A Missouri congressman who represents Branson and Table Rock Lake says Congress must do whatever is needed to try to prevent future tragedies like the deadly boating incident Thursday evening in his district.

U.S. Rep. Billy Long, R-Springfield

17 people were killed when a “Ride the Ducks” amphibious vehicle capsized and sank during a severe thunderstorm.

U.S. Rep. Billy Long, R-Springfield, says the National Transportation Safety Board (NTSB) will conduct a thorough investigation.

“We’ve got to do whatever we can to prevent anything similar to this happening if at all possible,” Long says.

Long says there were 80-mile-per-hour winds and five-foot swells on Table Rock Lake during the storm, adding that it’s “something none of us had ever seen from the time that the lake filled.”

Long, who serves on the House Energy and Commerce Committee in Washington, hopes there won’t be any more amphibious duck boats going out on the water until officials can ensure that passengers are safe.

The “duck boats” were first used during World War II.
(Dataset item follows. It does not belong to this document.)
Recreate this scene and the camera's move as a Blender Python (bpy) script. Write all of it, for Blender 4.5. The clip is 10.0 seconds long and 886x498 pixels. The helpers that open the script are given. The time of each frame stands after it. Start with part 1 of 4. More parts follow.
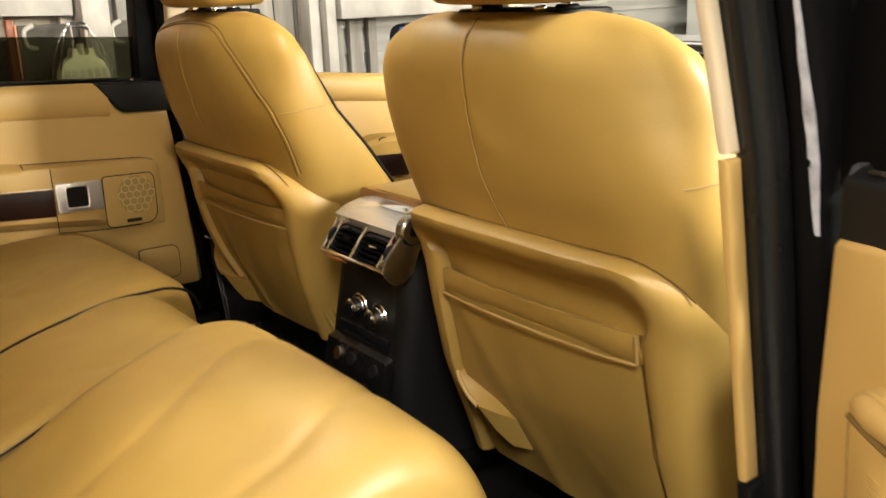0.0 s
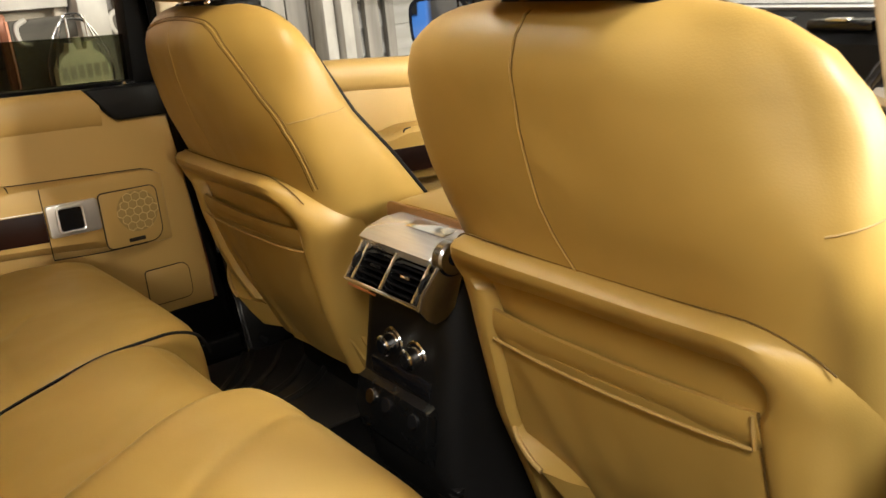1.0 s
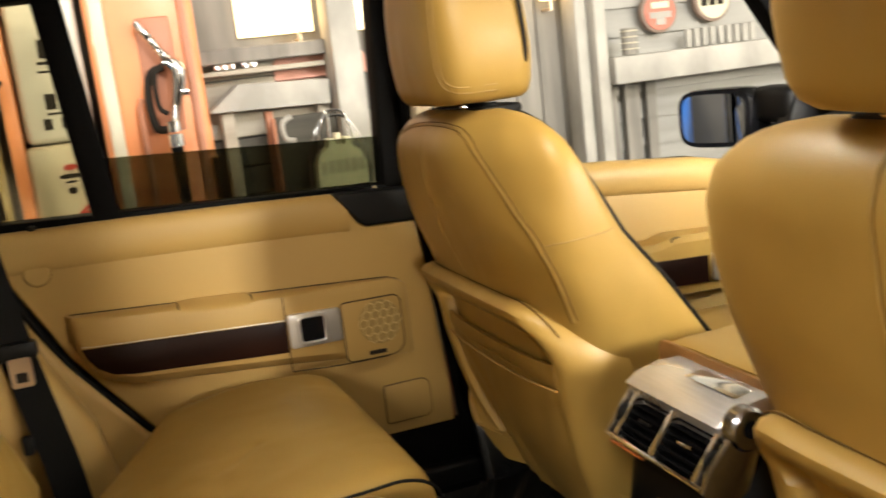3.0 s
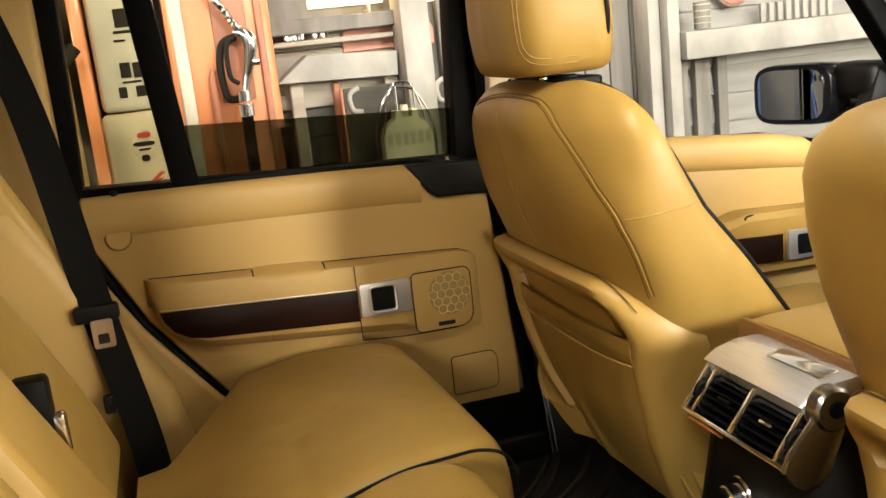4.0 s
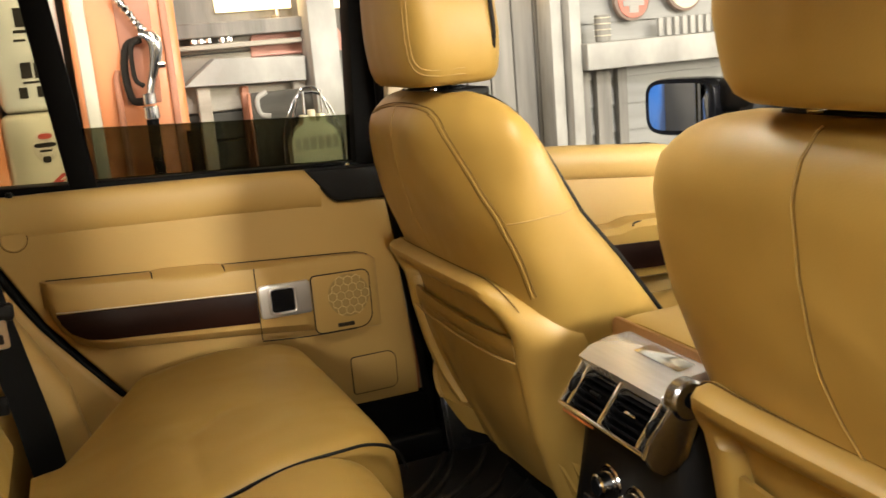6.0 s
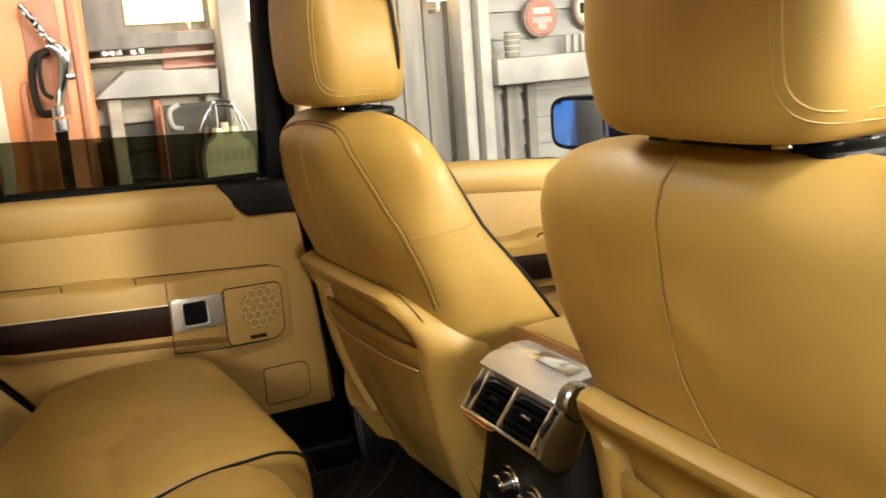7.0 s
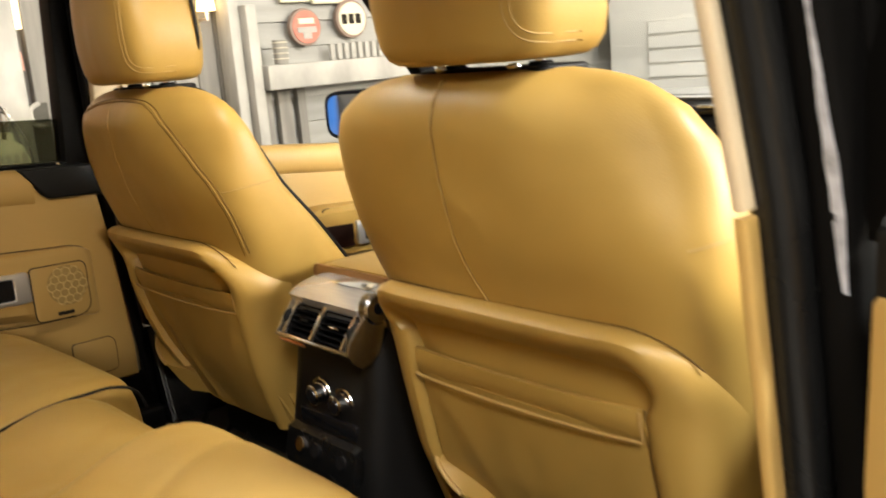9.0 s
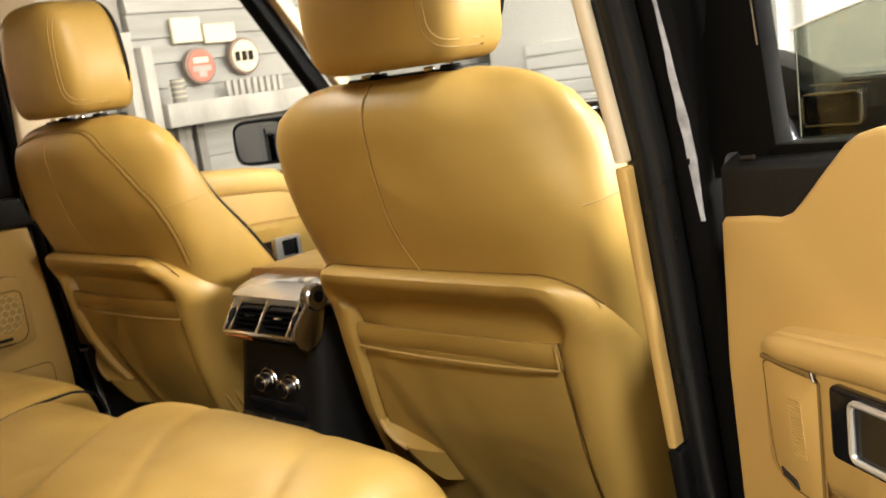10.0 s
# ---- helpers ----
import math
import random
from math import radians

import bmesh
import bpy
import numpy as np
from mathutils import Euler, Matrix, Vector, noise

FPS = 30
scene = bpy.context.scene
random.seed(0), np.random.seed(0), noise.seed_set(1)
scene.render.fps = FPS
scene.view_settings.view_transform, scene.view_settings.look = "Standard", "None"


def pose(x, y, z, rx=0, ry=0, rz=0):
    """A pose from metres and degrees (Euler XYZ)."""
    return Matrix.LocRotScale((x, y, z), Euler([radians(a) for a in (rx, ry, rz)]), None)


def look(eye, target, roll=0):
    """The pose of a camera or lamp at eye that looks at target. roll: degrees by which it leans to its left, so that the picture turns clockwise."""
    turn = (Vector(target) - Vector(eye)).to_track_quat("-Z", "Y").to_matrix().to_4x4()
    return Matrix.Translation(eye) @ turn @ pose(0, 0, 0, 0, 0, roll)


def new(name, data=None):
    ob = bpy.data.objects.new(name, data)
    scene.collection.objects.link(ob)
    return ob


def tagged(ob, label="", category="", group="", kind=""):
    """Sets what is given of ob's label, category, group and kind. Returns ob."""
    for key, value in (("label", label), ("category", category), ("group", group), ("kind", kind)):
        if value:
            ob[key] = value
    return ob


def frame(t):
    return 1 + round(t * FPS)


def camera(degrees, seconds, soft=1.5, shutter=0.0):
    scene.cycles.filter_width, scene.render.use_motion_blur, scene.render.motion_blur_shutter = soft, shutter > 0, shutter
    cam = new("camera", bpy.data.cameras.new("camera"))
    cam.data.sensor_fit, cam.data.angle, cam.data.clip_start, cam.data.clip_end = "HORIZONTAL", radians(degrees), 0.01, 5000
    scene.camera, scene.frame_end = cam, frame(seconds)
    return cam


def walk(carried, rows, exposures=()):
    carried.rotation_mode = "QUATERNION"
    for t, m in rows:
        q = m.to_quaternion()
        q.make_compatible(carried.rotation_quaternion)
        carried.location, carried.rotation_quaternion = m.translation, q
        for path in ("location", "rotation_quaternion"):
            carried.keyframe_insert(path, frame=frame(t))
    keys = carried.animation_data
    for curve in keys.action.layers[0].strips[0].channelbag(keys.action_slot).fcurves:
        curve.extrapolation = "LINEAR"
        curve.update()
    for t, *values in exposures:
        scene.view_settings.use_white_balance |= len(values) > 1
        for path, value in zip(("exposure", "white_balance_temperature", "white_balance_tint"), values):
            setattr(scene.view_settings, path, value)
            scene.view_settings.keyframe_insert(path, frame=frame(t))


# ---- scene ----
cam = camera(50.7, 10.0, shutter=0.5)
PATH = [
    (0, (1.199, -0.735, 1.356), (-0.355, 0.402, 0.812), -2.2),
    (0.5, (1.092, -0.668, 1.374), (-0.478, 0.439, 0.818), -4.2),
    (1, (1.001, -0.612, 1.38), (-0.57, 0.461, 0.762), -5.5),
    (1.5, (0.931, -0.549, 1.352), (-0.667, 0.459, 0.695), -6.2),
    (2, (0.877, -0.54, 1.353), (-0.78, 0.416, 0.77), -5.6),
    (2.5, (0.83, -0.517, 1.378), (-0.934, 0.294, 0.9), -6.6),
    (3, (0.811, -0.53, 1.395), (-1.036, 0.129, 1.0), -6.7),
    (3.2, (0.813, -0.543, 1.396), (-1.056, 0.049, 1.004), -6.8),
    (4.3, (0.802, -0.558, 1.392), (-1.073, -0.016, 0.954), -6.1),
    (4.5, (0.809, -0.553, 1.391), (-1.062, 0.002, 0.954), -6.1),
    (5, (0.819, -0.543, 1.394), (-1.038, 0.051, 0.952), -5.8),
    (5.5, (0.837, -0.54, 1.394), (-1.004, 0.103, 0.951), -5.3),
    (7, (0.919, -0.544, 1.416), (-0.831, 0.32, 0.98), -4.2),
    (7.5, (0.949, -0.563, 1.416), (-0.75, 0.403, 0.99), -3.6),
    (8, (0.999, -0.631, 1.404), (-0.628, 0.463, 1.008), -2.8),
    (8.5, (1.03, -0.671, 1.376), (-0.531, 0.52, 0.996), -3.2),
    (9, (1.103, -0.721, 1.353), (-0.377, 0.556, 0.931), -4.7),
    (9.5, (1.208, -0.796, 1.326), (-0.202, 0.548, 0.875), -6.3),
    (10, (1.203, -0.89, 1.327), (-0.121, 0.561, 0.952), -7.8),
]
EXPOSURES = [(0.0, 0.2), (1.2, 0.08), (4.5, 0.16), (5.5, 0.16), (7.0, 0.20), (8.5, 0.18), (10.0, 0.15)]
walk(cam, [(t, look(eye, target, roll)) for t, eye, target, roll in PATH], EXPOSURES)

# ---------------------------------------------------------------- light
world = bpy.data.worlds.new("world")
scene.world = world
world.use_nodes = True
world.node_tree.nodes["Background"].inputs[0].default_value = (1.0, 0.9, 0.75, 1)
world.node_tree.nodes["Background"].inputs[1].default_value = 0.003


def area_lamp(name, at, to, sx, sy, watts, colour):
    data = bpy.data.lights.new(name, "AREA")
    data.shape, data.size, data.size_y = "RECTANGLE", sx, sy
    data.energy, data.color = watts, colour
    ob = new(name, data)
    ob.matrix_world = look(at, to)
    return tagged(ob, "unseen area lamp added to light the cabin and walls", "lamp", "ceiling lamps")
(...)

“I did speak to a friend of mine from Arkansas and he reminded me that in 1999, there was a very similar boat duck accident on Lake Hamilton that took 13 lives,” says Long.

Fox News reports 39 people have died in duck boat incidents since 1999, including the 17 who were killed Thursday evening on Table Rock Lake.

Congressman Long, who’s not prepared to call for hearings, says it’s important to have a thorough NTSB investigation.

He says requiring passengers to wear life jackets is something that could be discussed.

U.S. Sen. Claire McCaskill (D) is pledging to examine legislative solutions to increase safety on amphibious vehicles. She also praises the cooperation of the two federal agencies investigating the incident.

U.S. Sen. Roy Blunt (R) describes the deadly incident as a “tragedy that never should have happened.” Blunt says he’s ready to “pursue whatever action is necessary” to prevent a future tragedy.

Senators McCaskill and Blunt both traveled to Branson on Friday.

Congressman Long has been in contact with the White House and with the NTSB.

Long tells Missourinet he’s also been in contact with Branson Mayor Karen Best.

“I’ve offered the full support of my entire staff in the district and in Washington to the mayor, and anything that she needs she will have,” Long says.

The congressman says the entire southwest Missouri community is in mourning. He praises first responders and divers.

Mayor Best says their lives “were forever changed” on Thursday.

A memorial service is scheduled for Sunday afternoon at 3 at College of the Ozarks in Point Lookout.

The college and city of Branson will host the service, to memorialize and pray for the 17 victims. The service will also include special music.

Missouri Attorney General Josh Hawley (R) says multiple investigations are underway into Thursday’s incident.

Hawley says the NTSB and the Coast Guard are handling the investigation into the sinking of the vessel itself. He says the Missouri State Highway Patrol is overseeing the investigation into the circumstances that led to the tragedy.

Hawley briefed reporters Saturday at the MSHP Command Center in Branson. He’s also “strongly encouraging” the owners of “Ride the Ducks” to cooperate with the Highway Patrol’s investigation.

The “Springfield News-Leader” reports Ride the Ducks Branson was purchased in 2017 by Ripley Entertainment.

The Stone County Sheriff’s office released the names of the 17 victims on Friday.

Nine victims are from Indiana, and five are from Missouri, including Bob Williams of Branson.